Андрей Кузьмич покорно вздохнул. Было ясно, что сознает он свою вину без единой отговорки. Напугался он не меньше меня, да и прибежал ночью. И было все-таки отрадно, что человек так перепугался за общественный овес. Ведь не за свой! Это же страшная разница.
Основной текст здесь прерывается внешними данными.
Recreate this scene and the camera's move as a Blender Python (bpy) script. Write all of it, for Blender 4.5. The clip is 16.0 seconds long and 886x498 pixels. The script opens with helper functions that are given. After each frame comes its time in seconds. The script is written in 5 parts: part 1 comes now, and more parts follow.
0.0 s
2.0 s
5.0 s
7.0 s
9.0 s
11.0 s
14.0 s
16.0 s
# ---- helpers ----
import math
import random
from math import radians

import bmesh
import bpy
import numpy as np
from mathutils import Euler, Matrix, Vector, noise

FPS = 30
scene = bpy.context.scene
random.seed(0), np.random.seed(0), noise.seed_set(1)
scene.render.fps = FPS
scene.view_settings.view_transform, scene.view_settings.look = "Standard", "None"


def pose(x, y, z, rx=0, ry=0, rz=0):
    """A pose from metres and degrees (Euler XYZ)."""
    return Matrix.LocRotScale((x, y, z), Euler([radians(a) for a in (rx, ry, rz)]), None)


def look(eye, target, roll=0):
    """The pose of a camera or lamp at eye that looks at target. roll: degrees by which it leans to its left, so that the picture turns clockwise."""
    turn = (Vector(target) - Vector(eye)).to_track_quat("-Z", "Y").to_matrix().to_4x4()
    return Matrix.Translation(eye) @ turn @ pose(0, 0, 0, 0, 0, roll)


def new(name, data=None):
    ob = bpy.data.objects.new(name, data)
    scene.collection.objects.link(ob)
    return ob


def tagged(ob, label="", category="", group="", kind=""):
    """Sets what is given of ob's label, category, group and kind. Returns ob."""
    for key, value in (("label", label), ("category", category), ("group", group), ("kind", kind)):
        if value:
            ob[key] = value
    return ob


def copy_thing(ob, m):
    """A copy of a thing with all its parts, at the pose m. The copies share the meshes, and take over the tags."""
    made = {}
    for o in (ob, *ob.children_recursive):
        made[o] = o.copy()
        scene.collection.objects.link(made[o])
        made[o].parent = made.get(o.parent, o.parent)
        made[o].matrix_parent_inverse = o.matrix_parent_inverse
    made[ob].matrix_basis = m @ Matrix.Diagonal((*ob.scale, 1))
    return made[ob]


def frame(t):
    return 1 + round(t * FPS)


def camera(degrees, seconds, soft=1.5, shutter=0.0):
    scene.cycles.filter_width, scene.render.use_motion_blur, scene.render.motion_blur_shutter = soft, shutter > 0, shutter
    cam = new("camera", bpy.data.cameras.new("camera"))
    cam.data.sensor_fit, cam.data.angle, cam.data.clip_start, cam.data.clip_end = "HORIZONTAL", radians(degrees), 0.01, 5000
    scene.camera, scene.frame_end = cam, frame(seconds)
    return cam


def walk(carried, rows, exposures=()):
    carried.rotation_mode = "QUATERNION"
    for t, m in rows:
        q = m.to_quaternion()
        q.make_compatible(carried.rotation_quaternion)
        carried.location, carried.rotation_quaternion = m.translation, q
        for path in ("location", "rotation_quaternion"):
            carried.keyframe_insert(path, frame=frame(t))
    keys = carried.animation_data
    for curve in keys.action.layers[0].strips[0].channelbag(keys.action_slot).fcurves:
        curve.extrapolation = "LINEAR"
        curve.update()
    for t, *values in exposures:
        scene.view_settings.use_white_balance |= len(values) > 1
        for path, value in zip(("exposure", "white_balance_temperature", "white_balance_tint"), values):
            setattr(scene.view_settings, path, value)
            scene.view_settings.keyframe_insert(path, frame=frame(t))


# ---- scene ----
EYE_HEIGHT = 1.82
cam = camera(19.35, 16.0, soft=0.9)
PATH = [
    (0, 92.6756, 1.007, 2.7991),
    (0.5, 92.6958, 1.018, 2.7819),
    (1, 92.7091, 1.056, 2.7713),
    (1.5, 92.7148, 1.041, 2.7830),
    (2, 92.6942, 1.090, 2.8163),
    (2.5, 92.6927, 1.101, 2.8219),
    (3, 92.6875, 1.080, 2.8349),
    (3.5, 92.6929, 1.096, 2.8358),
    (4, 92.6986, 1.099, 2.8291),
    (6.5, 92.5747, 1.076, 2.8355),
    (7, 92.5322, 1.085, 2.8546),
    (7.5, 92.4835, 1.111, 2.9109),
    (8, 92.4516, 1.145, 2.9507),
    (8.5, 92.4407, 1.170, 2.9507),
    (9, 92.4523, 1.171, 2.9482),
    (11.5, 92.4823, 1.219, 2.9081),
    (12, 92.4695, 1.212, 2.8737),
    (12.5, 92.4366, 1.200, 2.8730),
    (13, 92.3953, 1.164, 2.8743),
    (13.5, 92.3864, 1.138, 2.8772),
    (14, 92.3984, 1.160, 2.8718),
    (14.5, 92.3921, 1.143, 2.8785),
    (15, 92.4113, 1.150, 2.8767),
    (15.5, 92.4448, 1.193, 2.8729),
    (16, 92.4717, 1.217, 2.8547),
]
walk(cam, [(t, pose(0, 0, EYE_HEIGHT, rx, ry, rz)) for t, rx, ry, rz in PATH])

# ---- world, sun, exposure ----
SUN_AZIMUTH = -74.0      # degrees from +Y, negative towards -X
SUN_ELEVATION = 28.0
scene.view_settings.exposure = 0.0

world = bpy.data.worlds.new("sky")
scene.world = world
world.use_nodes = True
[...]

Мы попрощались, как друзья. Нас как-то особенно сблизила эта история. Кузьмич меня проводил на крыльцо. Он был в одной рубашке. Долго не выпускал моей руки, как растроганный, выпивший человек. Он что-то силился сказать и не мог. Отпустил он меня со словами:

— Завтра я к вам зайду…

* * *

Про себя я уже решил переучесть семфонд, а сгоревшийся овес пустить на посыпку. Отсадить пару боровков на откорм, — наверстать потерю. Но ничего еще не говорю.

* * *

Счетовод, узнав об овсе, что-то притих и задумался. Потом ни с того ни с сего начал мне рассказывать, что делалось в кооперации в случае порчи какого-нибудь товара. Рассказывал он очень беспокойно, словно здесь же сочинял. «Да-а», «ну», «да-а», «ну», — все время запинался он. И хотя он ничего прямо не сказал, в конце концов стало понятно, что в кооперации подмоченный сахар или еще что они списывали «на себя» — потом в той же кооперации продавали.
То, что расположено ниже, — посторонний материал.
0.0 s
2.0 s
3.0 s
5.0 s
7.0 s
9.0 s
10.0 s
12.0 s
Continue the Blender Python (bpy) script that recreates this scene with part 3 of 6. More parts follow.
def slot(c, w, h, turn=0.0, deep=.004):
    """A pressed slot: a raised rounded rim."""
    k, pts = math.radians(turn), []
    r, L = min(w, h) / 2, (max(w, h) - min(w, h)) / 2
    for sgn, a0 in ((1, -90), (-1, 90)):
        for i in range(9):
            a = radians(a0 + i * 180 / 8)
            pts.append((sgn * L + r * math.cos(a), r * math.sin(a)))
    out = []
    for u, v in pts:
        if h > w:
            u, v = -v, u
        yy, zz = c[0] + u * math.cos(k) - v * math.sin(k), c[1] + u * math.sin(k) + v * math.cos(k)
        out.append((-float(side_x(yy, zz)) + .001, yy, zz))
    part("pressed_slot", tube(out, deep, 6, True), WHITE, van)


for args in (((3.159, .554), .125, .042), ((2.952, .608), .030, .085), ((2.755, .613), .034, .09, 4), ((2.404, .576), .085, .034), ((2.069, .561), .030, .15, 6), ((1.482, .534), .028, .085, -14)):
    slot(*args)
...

Но можно было взять его любую фразу в отдельности и не найти в ней ничего «такого». Например: «Так и с этим овсом», — говорил он. Здесь как будто он прямо наводит на мысль. Но в случае чего он скажет: «Вот и я говорил, как нехорошие люди поступали в таких случаях». А рассказывая об этих нехороших людях, он давал понять, что они поступали ловко и хорошо. Но ничего не докажешь.

Не докажешь, что он Тарасу Дворецкому продиктовал рваческое заявление. Он говорит:

— Я ведь должен был человеку объяснить, как подавать заявление.

— Но ты должен был объяснить, что такого заявления подавать нельзя.

— Я не знал, что нельзя. По-моему, раз ударник хочет подать заявление, — нужно ему помочь, объяснить.